On patient safety in general, there have been many high profile adverse clinical incidents reported in the health services in recent years. How safe do you think our hospitals are? Also, why do we have so little publicly-available documentation on the level of serious clinical errors and incidents?

Unlike with HCAIs, where we have international studies with comparable data between Ireland other countries, we do not have similar studies in the area of adverse events. We do have international studies measuring the prevalence of adverse events in other countries which give us some indication of what the burden might be in Ireland.  We have no reason to believe the problem is any more or less prevalent than it is in other countries. We just don't at the moment have the comparable data.

The report of the Patient Safety Commission made significant recommendations around developing adverse event reporting systems which would provide us with the sort of monitoring platform that we have used around, for example, MRSA to deliver improvements in that area. In the same way we can use this type of monitoring platform to help deliver improvements in patient safety. In preparation for that, we need to try and build a culture where people will feel happy to report adverse events when they occur.

It is important for us to remember that international experience shows where an error is made it is not usually an issue that people are incompetent in that situation - it is generally to do with systems that reduce the likelihood of somebody making an error being weak. We need to be sure that  the discourse around patient safety happens in a way that we move on from a 'name, blame and shame' situation into a culture where people feel that if something goes wrong they won't be unfairly hounded and chased and blamed. 

That implies that such a system already exists. But in any of the recent adverse event investigations, nobody was 'named, blamed or shamed'. Is that not one of the problems in the system - a problem with accountability?

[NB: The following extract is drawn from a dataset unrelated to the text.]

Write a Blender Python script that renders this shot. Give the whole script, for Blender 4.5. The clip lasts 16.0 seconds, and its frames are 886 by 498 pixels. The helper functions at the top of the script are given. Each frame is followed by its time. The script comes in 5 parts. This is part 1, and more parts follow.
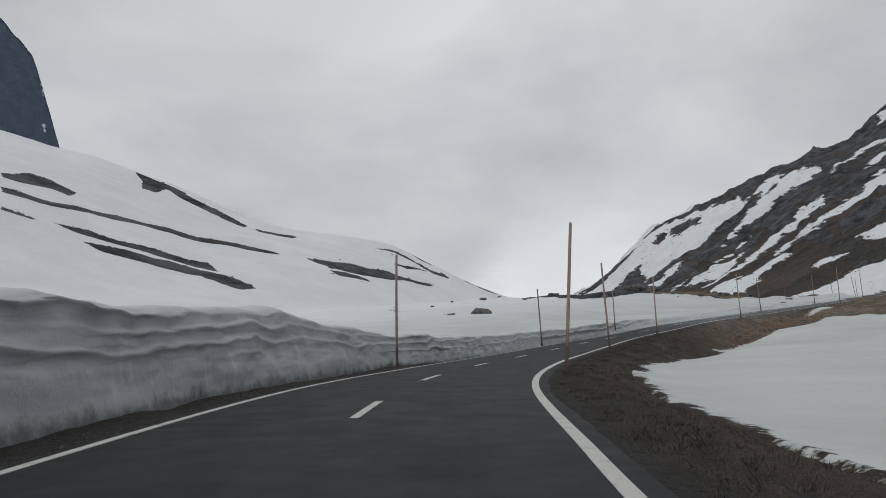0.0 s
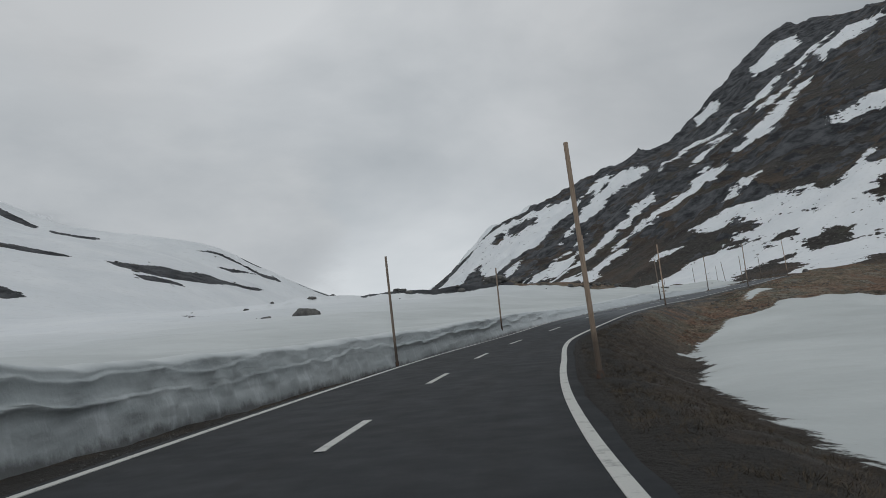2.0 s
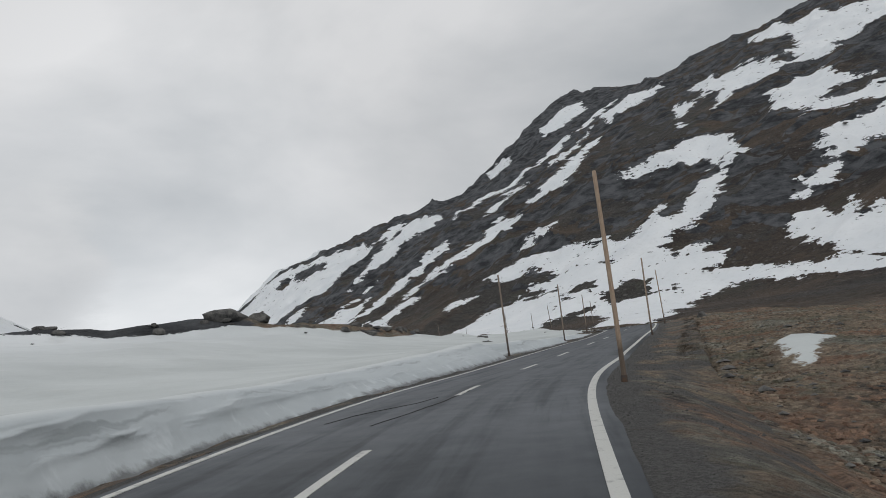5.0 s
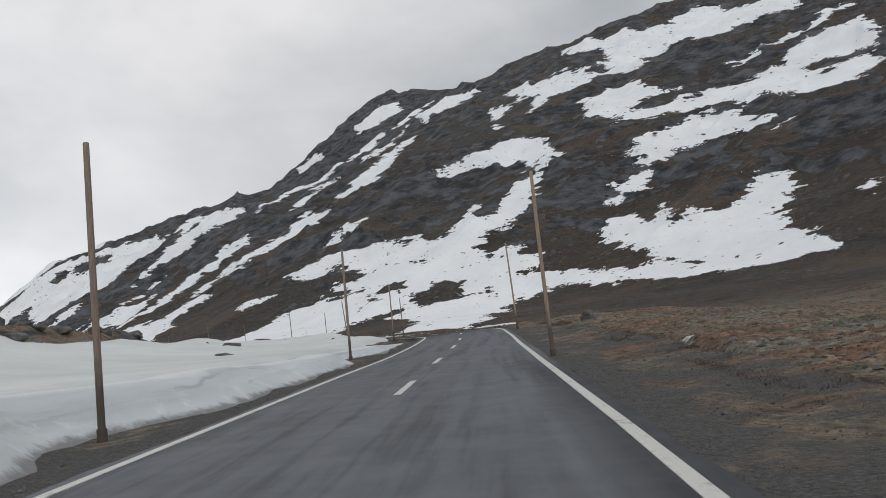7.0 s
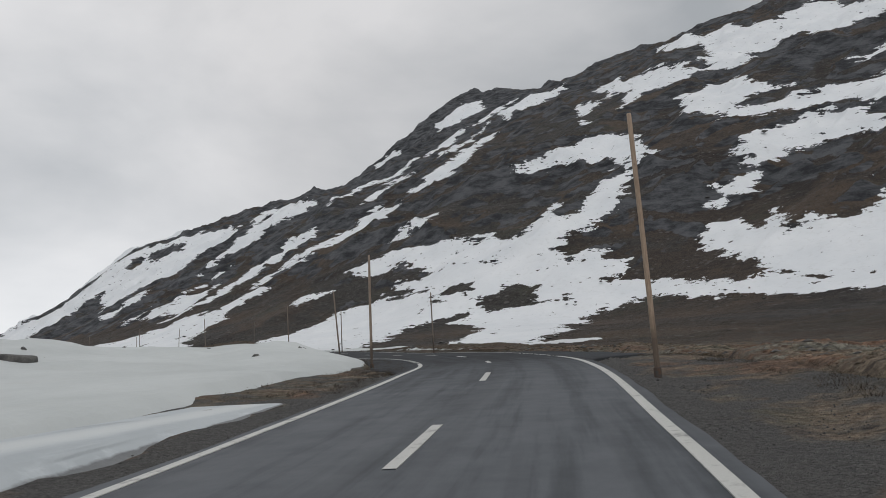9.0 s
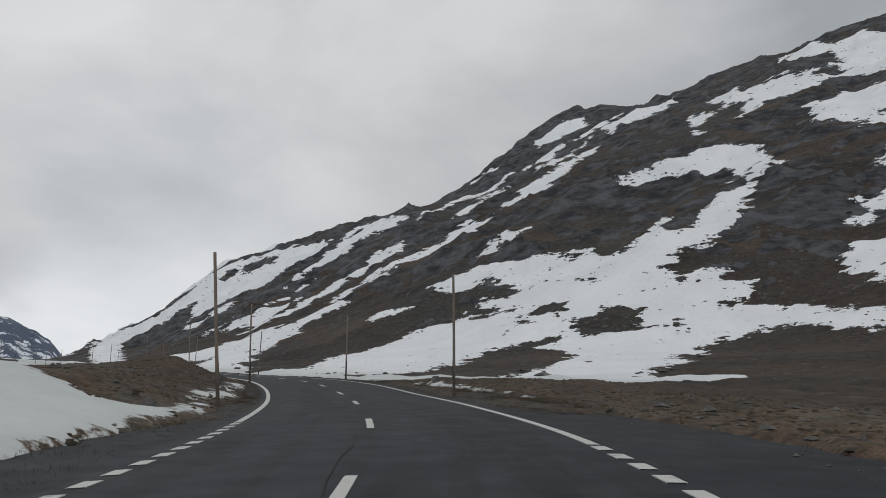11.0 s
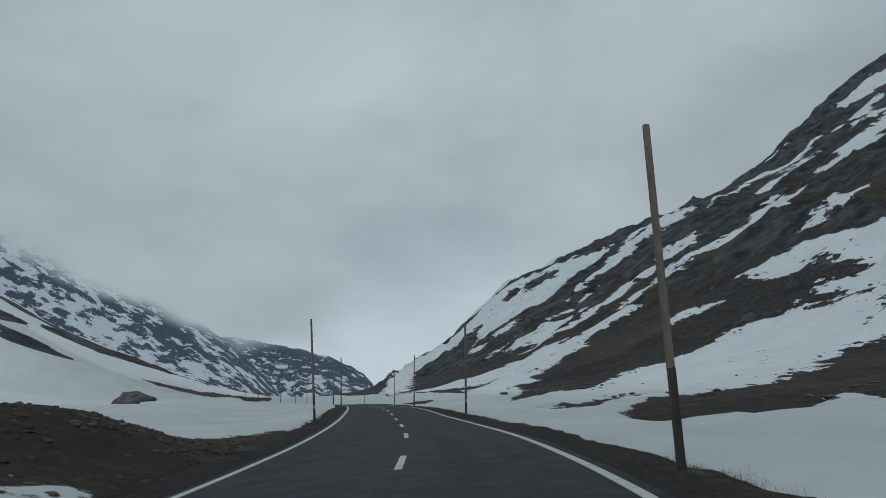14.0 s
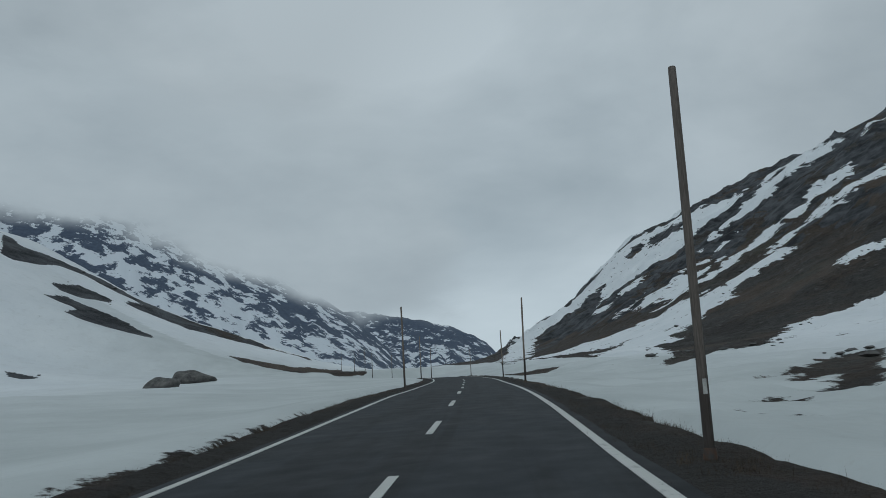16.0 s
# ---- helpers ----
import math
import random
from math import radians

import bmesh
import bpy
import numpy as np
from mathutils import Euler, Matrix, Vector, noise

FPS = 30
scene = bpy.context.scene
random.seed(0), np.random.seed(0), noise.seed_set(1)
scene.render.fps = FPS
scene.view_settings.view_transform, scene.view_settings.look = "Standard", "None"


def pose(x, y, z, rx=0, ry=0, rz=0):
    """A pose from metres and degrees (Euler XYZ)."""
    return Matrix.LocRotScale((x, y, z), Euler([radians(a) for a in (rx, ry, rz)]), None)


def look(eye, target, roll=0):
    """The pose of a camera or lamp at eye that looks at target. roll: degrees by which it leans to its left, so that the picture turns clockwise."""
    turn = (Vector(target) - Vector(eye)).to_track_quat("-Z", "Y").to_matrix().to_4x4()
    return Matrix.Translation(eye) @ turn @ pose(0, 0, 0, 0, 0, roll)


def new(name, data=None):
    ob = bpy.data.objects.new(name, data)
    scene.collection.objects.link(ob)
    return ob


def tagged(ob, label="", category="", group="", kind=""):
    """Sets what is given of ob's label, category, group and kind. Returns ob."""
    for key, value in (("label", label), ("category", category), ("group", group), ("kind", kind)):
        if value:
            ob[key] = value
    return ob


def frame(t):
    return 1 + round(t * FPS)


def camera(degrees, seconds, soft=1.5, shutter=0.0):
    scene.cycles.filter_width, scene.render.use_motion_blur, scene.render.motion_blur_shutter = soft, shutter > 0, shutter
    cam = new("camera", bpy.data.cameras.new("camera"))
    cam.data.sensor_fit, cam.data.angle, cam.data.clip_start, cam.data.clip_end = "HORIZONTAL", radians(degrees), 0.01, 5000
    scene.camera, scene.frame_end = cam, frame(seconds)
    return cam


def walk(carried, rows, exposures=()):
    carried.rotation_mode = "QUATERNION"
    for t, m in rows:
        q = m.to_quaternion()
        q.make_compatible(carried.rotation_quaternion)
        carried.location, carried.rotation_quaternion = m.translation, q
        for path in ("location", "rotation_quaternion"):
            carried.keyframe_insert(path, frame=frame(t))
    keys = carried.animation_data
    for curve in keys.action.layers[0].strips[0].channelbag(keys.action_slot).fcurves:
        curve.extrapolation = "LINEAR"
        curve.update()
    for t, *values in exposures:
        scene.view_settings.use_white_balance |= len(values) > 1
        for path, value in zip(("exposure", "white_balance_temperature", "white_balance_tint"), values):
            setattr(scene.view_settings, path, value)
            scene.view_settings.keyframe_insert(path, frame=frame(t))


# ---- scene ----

In most case of medical error, it is exceptional for such an issue to reflect on the competence of an individual. In terms of the underpinning requirements of a safe and high quality system you definitely need to have competent individuals providing care. The question is how do you drive that competence and continually ensure it. What you do not want to do is to wait for something to go wrong, then start scrutinising that person's practice then find out there is a competence problem and then remedy that. What you do is put in place systems of competence assurance and that is what our professional regulators are doing.